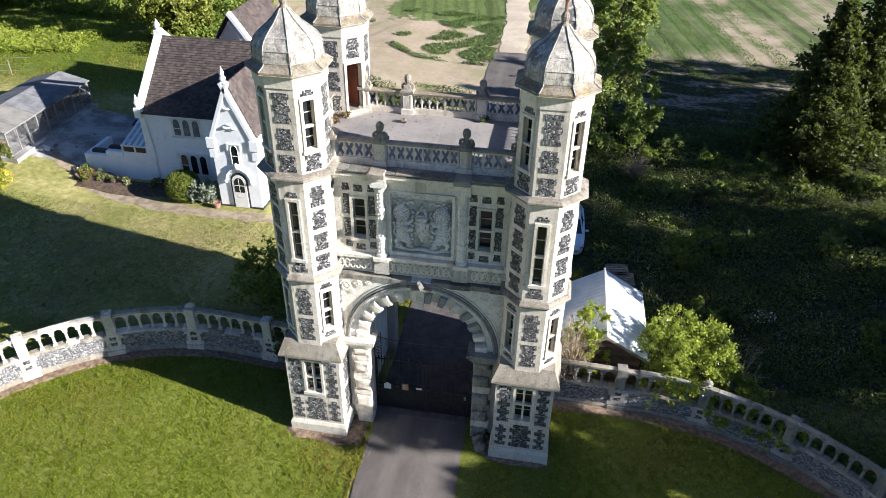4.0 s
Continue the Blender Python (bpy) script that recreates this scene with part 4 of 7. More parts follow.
        for z0, z1, d in ((SPRING - 0.44, SPRING - 0.28, 0.04), (SPRING - 0.28, SPRING - 0.12, 0.14), (SPRING - 0.12, SPRING + 0.02, 0.22)):
            box(bm, min(s * (1.96 - d), s * 2.95), max(s * (1.96 - d), s * 2.95), FACADE_Y - 0.30 - d, FACADE_Y + 0.3, z0, z1)
        # right impost likewise, mossy and toned darker for shade
        part("impost", bm, CLEAN_STONE if s < 0 else SHADE_MOSS_STONE, f)
    # bands across the front
    # the frieze ground is darkened to paint recesses between the rings
    for z, h, d, mat_, label in ((7.62, 0.56, 0.11, RECESS_SHADE_STONE, "dark recessed ground of the guilloche frieze"), (8.20, 0.12, 0.22, FACADE_STONE, ""), (11.22, 0.18, 0.18, FACADE_STONE, ""), (11.40, 0.10, 0.30, FACADE_STONE, "")):
        bm = bmesh.new()
        box(bm, -3.1, 3.1, FACADE_Y - d, FACADE_Y + 0.05, z, z + h)
        for s in (-1, 1):
            if z > 7.5:
                box(bm, s * 1.37 - 0.26, s * 1.37 + 0.26, FACADE_Y - d - 0.12, FACADE_Y - d, z - 0.001, z + h + 0.002)
        part("band", bm, mat_, f, label)
    # the two ledges are of single stones, broken and blackened
    r = random.Random(23)
    for z, h, d, n in ((7.30, 0.20, 0.28, 9), (11.50, 0.09, 0.33, 7), (11.59, 0.07, 0.38, 8)):
        for i in range(n):
            x0, x1 = -3.1 + 6.2 * i / n, -3.1 + 6.2 * (i + 1) / n
            if z < 8 and abs(x0 + x1) < 0.5:
                continue
            cut = r.choice((0, 0.008, 0.015, 0.03, 0.07))
            bm = bmesh.new()
            slab(bm, x0 + 0.002, x1 - 0.002, FACADE_Y - d + cut, FACADE_Y + 0.06, z - r.uniform(0, 0.006), z + h - r.uniform(0, 0.012), 0.018)
            part("ledge_stone", bm, r.choice((DARK_STONE, WORN_STONE, DARK_STONE, SHADE_MOSS_STONE)), f)
    for s in (-1, 1):
        bm = bmesh.new()
        slab(bm, s * 1.37 - 0.27, s * 1.37 + 0.27, FACADE_Y - 0.55, FACADE_Y + 0.05, 11.50, 11.68, 0.03)
        part("ledge_stone", bm, WORN_STONE, f)
    bm = bmesh.new()
    for i in range(4):
        slab(bm, -0.14 + 0.075 * i, -0.085 + 0.075 * i, FACADE_Y - 0.23, FACADE_Y - 0.17, 11.0, 11.36, 0.012)
    box(bm, -0.16, 0.16, FACADE_Y - 0.21, FACADE_Y - 0.01, 10.98, 11.38)
    part("fluted_block", bm, CLEAN_STONE, f)
    for i in range(30):
        x = -2.9 + 5.8 * (i + 0.5) / 30
        if abs(abs(x) - 1.37) < 0.28:
            continue
        bm = bmesh.new()
        c = Vector((x, FACADE_Y - 0.125, 7.90))
        tube(bm, [c + Vector((0.085 * math.cos(a), -0.015, 0.17 * math.sin(a))) for a in np.linspace(0, 2 * math.pi, 13)], 0.036, 5)
        for q in range(3):
            blob(bm, c + Vector((0.04 * math.cos(q * 2.09 + 1.57), -0.01, 0.05 * math.sin(q * 2.09 + 1.57))), (0.032, 0.035, 0.045), 1, 0)
        tube(bm, [c + Vector((-0.09, -0.01, 0.22)), c + Vector((0.09, -0.01, 0.22))], 0.022, 4)
        part("frieze_ring", bm, FACADE_STONE, f)
    bm = bmesh.new()
    box(bm, -0.30, 0.42, FACADE_Y - 0.48, FACADE_Y - 0.1, 7.22, 7.30)
    part("bracket_slab", bm, WORN_STONE, f)
    bm = bmesh.new()
    blob(bm, (0.02, FACADE_Y - 0.42, 7.40), (0.13, 0.12, 0.17), 2, 0.5, 4)
    blob(bm, (-0.05, FACADE_Y - 0.45, 7.55), (0.06, 0.06, 0.12), 2, 0.5, 9)
    part("keystone_lump", bm, DARK_STONE, f, "broken grey stone over the keystone")
    # columns beside the coat of arms
    for s in (-1, 1):
        bm = bmesh.new()
        m = Matrix.Translation((s * 1.37, FACADE_Y - 0.05, 0))
        lathe(bm, [(0.22, 8.32), (0.22, 8.42), (0.17, 8.46), (0.17, 9.0), (0.20, 9.04), (0.20, 9.1), (0.15, 9.14), (0.145, 10.1), (0.19, 10.14), (0.19, 10.22), (0.155, 10.26), (0.15, 10.80), (0.18, 10.86), (0.23, 11.0), (0.25, 11.06)], 12, m)
        box(bm, -0.26, 0.26, -0.26, 0.1, 11.06, 11.22, m)
        box(bm, -0.24, 0.24, -0.24, 0.1, 8.20, 8.32, m)
        r = random.Random(5)
        for z in np.arange(8.55, 10.9, 0.16):
            for a in (-150, -110, -70, -30):
                blob(bm, m @ Vector((0.165 * math.cos(radians(a)), 0.165 * math.sin(radians(a)), z + r.uniform(-0.03, 0.03))), (0.034, 0.03, 0.036), 1, 0.3, a)
        part("column", bm, CARVED_STONE, f, "carved banded stone column")
    coat_of_arms(f)
    spandrels(f)
    return f


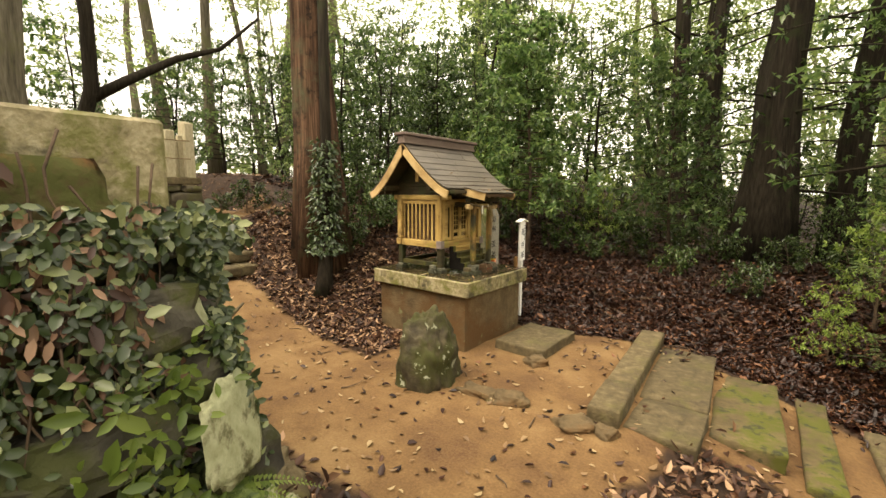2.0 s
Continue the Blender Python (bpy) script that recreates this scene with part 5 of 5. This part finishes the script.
def build_vines():
    rng = np.random.default_rng(51)

    def spread(n, ylo, yhi, zlo, zhi, power=1.0):
        y = rng.uniform(ylo, yhi, n)
        z = zlo + (zhi - zlo) * rng.random(n) ** power
        keep = np.array([noise.noise((a * 2.6, b * 2.6, 5)) + 0.5 * noise.noise((a * 9, b * 9, 2)) > -0.36 for a, b in zip(y, z)])
        keep &= (y < 1.3) | (z < 1.60)
        y, z = y[keep], z[keep]
        return np.stack([wall_x(y, z) + rng.uniform(-0.01, 0.07, len(y)), y, z], 1)

    def lay(name, pos, size, mat, label, slim=0.6, hang=0.6):
        n = len(pos)
        ax = np.stack([rng.normal(0.25, 0.35, n), rng.normal(0, 0.7, n), rng.normal(-hang, 0.5, n)], 1)
        up = np.stack([np.ones(n), rng.normal(0, 0.4, n), rng.uniform(0.1, 0.9, n)], 1)
        ln = size * np.exp(rng.normal(-0.08, 0.28, n))
        ob = put(name, leaves_mesh(name, pos, ax, up, ln, ln * slim, mat, 0.12, 0.12))
        return tagged(ob, label, "ivy", kind="stuff")
    m = 5200
    cx, cz = -2.45 - 1.5 * rng.random(m) ** 1.8, 0.5 + 1.08 * rng.random(m) ** 0.8
    corner = np.stack([cx, 2.03 - 0.17 * cz + rng.uniform(-0.03, 0.05, m) - 0.25 * np.clip(cx + 2.75, 0, 1), cz], 1)
    corner = corner[[noise.noise((a * 3, b * 3, 9)) > -0.3 for a, b in zip(cx, cz)]]
    lay("ivy_leaves", np.concatenate([corner, spread(6200, -2.5, 1.66, 1.22, 1.85), spread(2600, -2.5, 1.78, 0.8, 1.4), spread(2800, 1.15, 1.9, 0.6, 1.6), spread(520, -1.5, 1.85, 0.1, 0.85)]), 0.036, L_IVY, "dark and pale ivy leaves hanging over the retaining wall")
    m = 1500
    ty = rng.uniform(0.9, 1.9, m)
    ledge = np.stack([-2.72 + 0.30 * rng.random(m) - 0.25 * np.maximum(0, ty - 1.5), ty, 1.44 + 0.12 * rng.random(m)], 1)
    lay("ivy_leaves", ledge, 0.04, L_IVY, "ivy leaves lying over the ledge under the kerb", 0.6, 0.3)

    def fringe(n):
        y, z = rng.uniform(-2.4, 1.25, n), 1.42 + 0.42 * rng.random(n) ** 0.7
        return np.stack([wall_x(y, z) + rng.uniform(-0.12, 0.08, n), y, z], 1)
    lay("ivy_leaves", fringe(1500), 0.036, L_IVY, "dark ivy leaves hanging from the top of the wall")
    lay("withered_vines", fringe(2600), 0.052, L_DRY, "dead brown leaves caught along the wall top", 0.42, 0.7)
    lay("withered_vines", np.concatenate([spread(5600, -2.5, 1.64, 1.28, 1.88), spread(1500, -2.5, 1.72, 0.85, 1.4), spread(300, -1.5, 1.8, 0.1, 0.8)]), 0.05, L_DRY, "withered red-brown vine leaves hanging on the wall", 0.42, 0.9)
    cl = np.concatenate([np.stack([wall_x(np.full(60, y), np.full(60, z)) + rng.uniform(0.02, 0.14, 60), y + rng.normal(0, 0.07, 60), z + rng.normal(0, 0.09, 60)], 1) for y, z in ((1.5, 0.98), (1.42, 0.82), (1.55, 0.72), (1.58, 1.12), (1.36, 0.66), (0.3, 0.5), (0.12, 0.42), (0.42, 0.36))])
    lay("fresh_wall_leaves", cl, 0.055, L_BRIGHT, "fresh green leaves sprouting from the wall", 0.45, 0.0)
    tubes = []
    for k in range(120):
        y, z = rng.uniform(-1.5, 1.65), rng.uniform(1.0, 1.8)
        p = []
        for j in range(6):
            p.append(((float(wall_x(np.array(y), np.array(z))) + 0.03 + 0.02 * rng.random(), y, z), 0.004 - 0.0004 * j))
            y += rng.normal(0, 0.04)
            z -= rng.uniform(0.03, 0.13)
        tubes.append(p)
    tagged(put("hanging_roots", tube_mesh("hanging_roots", tubes, M_TWIG, 4)), "thin brown roots and vines hanging on the wall", "roots", kind="stuff")
    # ivy round the cedar's foot
    n = 1500
    a = rng.uniform(-3.14, 3.14, n)
    h = 0.35 + rng.random(n) ** 1.3 * 1.5
    r = (0.10 + 0.20 * rng.random(n)) * (1 - 0.25 * h)
    pos = np.stack([-6.08 + r * np.cos(a), 4.74 + r * np.sin(a) * 1.0, 0.45 + h], 1)
    ax = np.stack([np.cos(a) * 0.6 + rng.normal(0, 0.4, n), np.sin(a) * 0.6 + rng.normal(0, 0.4, n), rng.normal(-0.4, 0.4, n)], 1)
    up = np.stack([np.cos(a), np.sin(a), np.full(n, 0.6)], 1)
    tagged(put("trunk_ivy", leaves_mesh("trunk_ivy", pos, ax, up, rng.uniform(0.04, 0.085, n), rng.uniform(0.025, 0.045, n), L_TRUNK_IVY)), "dark ivy clothing the foot of the cedar", "ivy", kind="stuff")
    # a fern by the wall's corner
    fern = tagged(new("fern"), "small green fern growing out of the wall", "fern")
    fern.matrix_basis = pose(-2.40, 1.70, 0.72)
    pos, ax, up = [], [], []
    for k in range(9):
        az = -1.2 + 0.3 * k
        d = np.array([math.cos(az), math.sin(az), 0.15])
        s = np.linspace(0.1, 1, 20)
        L = 0.2 + 0.05 * (k % 3)
        p = d * L * s[:, None] + np.array([0, 0, -0.14]) * (s ** 2)[:, None]
        side = unit(np.cross(d, [0, 0, 1.0]))
        for sg in (-1, 1):
            pos.append(p)
            ax.append(np.tile(side * sg + d * 0.4, (20, 1)))
            up.append(np.tile([0.2, 0, 1.0], (20, 1)))
    pos, ax, up = np.concatenate(pos), np.concatenate(ax), np.concatenate(up)
    ln = np.tile(np.linspace(0.055, 0.012, 20), 18)
    put("fronds", leaves_mesh("fronds", pos, ax, up, ln, ln * 0.35, L_BRIGHT, simple=True), fern)


build_vines()


# ---- fallen leaves, twigs ----
def litter(name, n, xr, yr, density, mat, size, label, seed, tilt=0.35, lift=0.012, slim=(0.34, 0.6)):
    rng = np.random.default_rng(seed)
    x, y = rng.uniform(*xr, n), rng.uniform(*yr, n)
    keep = rng.random(n) < density(x, y)
    x, y = x[keep], y[keep]
    m = len(x)
    pos = np.stack([x, y, land(x, y) + lift * rng.random(m) + 0.012], 1)
    az = rng.random(m) * 6.283
    ax = np.stack([np.cos(az), np.sin(az), rng.normal(0, tilt, m)], 1)
    up = np.stack([rng.normal(0, tilt, m), rng.normal(0, tilt, m), np.where(rng.random(m) < 0.5, 1.0, -1.0)], 1)
    ln = size * rng.uniform(0.6, 1.3, m)
    ob = put(name, leaves_mesh(name, pos, ax, up, ln, ln * rng.uniform(*slim, m), mat, 0.22, 0.2))
    return tagged(ob, label, "fallen leaves", kind="stuff")


def off_path(x, y):
    on = trodden(x, y)
    plinth = (np.abs(x + 4.29) < 0.6) & (np.abs(y - 5.21) < 0.53)
    steps = (x > -2.35) & (x < 1.5) & (y > 4.45) & (y < 6.1)
    terrace = (x < -2.3) & (y < 1.8) & (x > -6.8)
    return np.where(plinth | terrace, 0, np.where(steps, 0.05, np.clip(1 - 1.5 * on, 0, 1)))


def bank(x, y):
    return off_path(x, y) * ((y > 5.8) | (x < -4.2) | (x > -2.3))


def heap(x, y):
    wave = np.array([noise.noise((a * 1.7, b * 1.7, 3)) + 0.5 * noise.noise((a * 5, b * 5, 4)) for a, b in zip(x, y)])
    on = np.clip(1 - 1.5 * trodden(x - 0.22 * wave, y + 0.1), 0, 1)
    away = np.clip((3.0 - x + 0.5 * wave) / 1.6, 0.12, 1)
    stairs = (x > -2.35) & (y > 4.42)
    return np.where(stairs, 0.06, on * away * np.clip((y + 1.1 + wave) / 0.8, 0, 1))


litter("cedar_sprays", 7000, (-6.2, -1.2), (5.8, 9.0), bank, L_STRAW, 0.10, "thin red-brown fallen cedar sprays among the leaves", 60, 0.3, 0.03, (0.025, 0.05))
litter("bank_leaves", 62000, (-6.6, 0.0), (5.8, 9.6), bank, L_LITTER_DARK, 0.06, "damp dark red-brown fallen leaves on the forest bank", 61, 0.4, 0.03)
litter("far_leaves", 34000, (-11, 3), (6.0, 15.0), bank, L_LITTER_DARK, 0.11, "damp brown fallen leaves deeper in the wood", 62)
litter("slope_leaves", 21000, (-8.2, -4.2), (3.4, 7.0), bank, L_LITTER, 0.07, "brown and tan fallen leaves on the slope by the stairs", 63, 0.4, 0.03)
litter("mound_leaves", 24000, (-2.1, 3.2), (-1.2, 5.0), heap, L_LITTER, 0.072, "heap of brown and tan fallen leaves by the bent tree", 64, 0.45, 0.05)
litter("edge_leaves", 5200, (-8.4, -2.2), (1.7, 3.0), lambda x, y: off_path(x, y) * (y > 1.88 - 0.03 * (-x - 2.6)), L_LITTER, 0.08, "brown fallen leaves along the foot of the terrace wall", 65, 0.4, 0.03)
litter("wall_foot_leaves", 1500, (-2.35, -1.7), (-1.0, 1.7), lambda x, y: np.clip((-x - 1.75) * 2.2, 0, 1), L_LITTER, 0.075, "fallen leaves along the foot of the ivy wall", 66, 0.4, 0.02)
litter("path_leaves", 2400, (-8.0, -0.9), (-0.5, 6.2), lambda x, y: np.where((np.abs(x + 4.29) < 0.72) & (np.abs(y - 5.21) < 0.64), 0, 0.55 * (trodden(x, y) > 0.3)), L_LITTER_TAN, 0.055, "single tan leaves scattered over the sand path", 67, 0.15, 0.004)
litter("dark_path_leaves", 2000, (-8.0, -0.9), (-0.5, 6.2), lambda x, y: np.where((np.abs(x + 4.29) < 0.72) & (np.abs(y - 5.21) < 0.64), 0, 0.5 * (trodden(x, y) > 0.3)), L_LITTER_DARK, 0.06, "dark curled leaf scraps on the sand", 68, 0.2, 0.004)
litter("landing_leaves", 2500, (-16, -8.3), (3.5, 8.0), off_path, L_LITTER, 0.09, "brown fallen leaves above the stairs", 69)


def build_twigs():
    rng = np.random.default_rng(71)
    tubes = []
    for k in range(150):
        x, y = rng.uniform(-6.5, -1.4), rng.uniform(6.0, 9.5)
        if k % 4 == 0:
            x, y = rng.uniform(-5.8, -2.0), rng.uniform(2.4, 5.9)
            if trodden(x, y) < 0.3 or (abs(x + 4.29) < 0.72 and abs(y - 5.21) < 0.64):
                continue
        az, L = rng.random() * 6.28, rng.uniform(0.15, 0.7) * (0.4 if k % 4 == 0 else 1)
        p = []
        for j in range(5):
            p.append(((x, y, float(land(x, y)) + (0.012 if k % 4 == 0 else 0.03 + 0.04 * rng.random())), 0.006 - 0.0008 * j))
            az += rng.normal(0, 0.25)
            x += math.cos(az) * L / 5
            y += math.sin(az) * L / 5
        tubes.append(p)
    tagged(put("fallen_twigs", tube_mesh("fallen_twigs", tubes, M_TWIG, 5)), "thin fallen twigs lying on leaves and sand", "twigs", kind="stuff")
    root = [((x, y, float(land(x, y)) + dz), r) for x, y, dz, r in ((-6.45, 3.72, -0.01, 0.02), (-6.25, 3.5, 0.004, 0.024), (-6.05, 3.28, 0.006, 0.024), (-5.85, 3.05, 0.0, 0.02), (-5.75, 2.92, -0.02, 0.015))]
    tagged(put("tree_root", tube_mesh("tree_root", [root], M_STEP, 8, 0.3)), "bare brown root crossing the sand path", "root")
    tubes = []
    for k in range(46):
        x, y = rng.uniform(-4.9, -3.62), rng.choice([rng.uniform(5.62, 5.8), rng.uniform(4.63, 4.78), rng.uniform(4.65, 5.8)])
        if x < -3.72 and 4.76 < y < 5.64:
            continue
        az, L, turn = rng.random() * 6.28, rng.uniform(0.03, 0.11), rng.normal(0, 0.4)
        p = []
        for j in range(5):
            p.append(((x, y, 0.7425), 0.0016))
            az += turn
            x += math.cos(az) * L / 5
            y += math.sin(az) * L / 5
        tubes.append(p)
    tagged(put("slab_scraps", tube_mesh("slab_scraps", tubes, M_BARK_DARK, 4)), "thin dark curled twigs lying on the wet slab", "twigs", kind="stuff")
    n = 1500
    x = np.where(rng.random(n) < 0.5, rng.uniform(-3.8, -3.62, n), rng.uniform(-4.95, -3.62, n))
    y = np.where(rng.random(n) < 0.4, rng.uniform(5.3, 5.78, n), rng.uniform(4.63, 5.8, n))
    keep = ((x > -3.76) | (y > 5.66) | (y < 4.74)) & np.array([noise.noise((a * 5, b * 5, 8)) > -0.05 for a, b in zip(x, y)])
    x, y = x[keep], y[keep]
    n = len(x)
    pos = np.stack([x, y, np.full(n, 0.7445)], 1)
    ln = rng.uniform(0.004, 0.012, n)
    me = leaves_mesh("slab_crumbs", pos, np.stack([rng.normal(0, 1, n), rng.normal(0, 1, n), np.zeros(n)], 1), np.stack([rng.normal(0, 0.1, n), rng.normal(0, 0.1, n), np.ones(n)], 1), ln, ln * rng.uniform(0.3, 0.9, n), L_LITTER, simple=True)
    tagged(put("slab_crumbs", me), "brown leaf crumbs and dirt on the wet slab", "leaf crumbs", kind="stuff")
    # leaves and scraps lying on the plinth and roof
    spots = ((-3.74, 5.62, 0.744), (-3.80, 5.66, 0.744), (-3.70, 5.52, 0.744), (-3.68, 5.40, 0.744), (-3.66, 5.15, 0.744), (-3.70, 4.85, 0.744), (-3.95, 4.74, 0.744), (-3.78, 5.71, 0.744), (-3.66, 5.74, 0.744), (-4.3, 5.72, 0.744), (-3.88, 5.56, 0.744),
             (-3.67, 5.15, 1.648), (-3.66, 5.20, 1.646), (-3.69, 5.08, 1.652), (-3.66, 5.40, 1.646), (-3.72, 5.44, 1.66), (-3.68, 5.02, 1.65), (-4.05, 5.5, 1.79), (-3.88, 5.0, 1.70), (-4.12, 4.95, 1.835))
    for k, (x, y, z) in enumerate(spots):
        pos = np.array([[0.0, 0, 0]])
        a = rng.random() * 6.28
        me = leaves_mesh("fallen_leaf", pos, np.array([[math.cos(a), math.sin(a), 0.05]]), np.array([[0.1, 0.1, 1.0]]), np.array([rng.uniform(0.045, 0.075)]), np.array([rng.uniform(0.018, 0.03)]), L_LITTER_TAN if k % 3 else L_LITTER, 0.3, -0.15)
        tagged(put("fallen_leaf", me, at=pose(x, y, z)), "dry tan leaf lying on the shrine plinth" if z < 1 else "dry tan leaf lying on the shrine roof", "leaf", "leaves on the shrine")


build_twigs()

=-=-=

_Work to complete_. Gather all lines with the string "this" from the data.

_Reply to the exercise_.
Continue the Blender Python (bpy) script that recreates this scene with part 4 of 7. More parts follow.
Continue the Blender Python (bpy) script that recreates this scene with part 5 of 5. This part finishes the script.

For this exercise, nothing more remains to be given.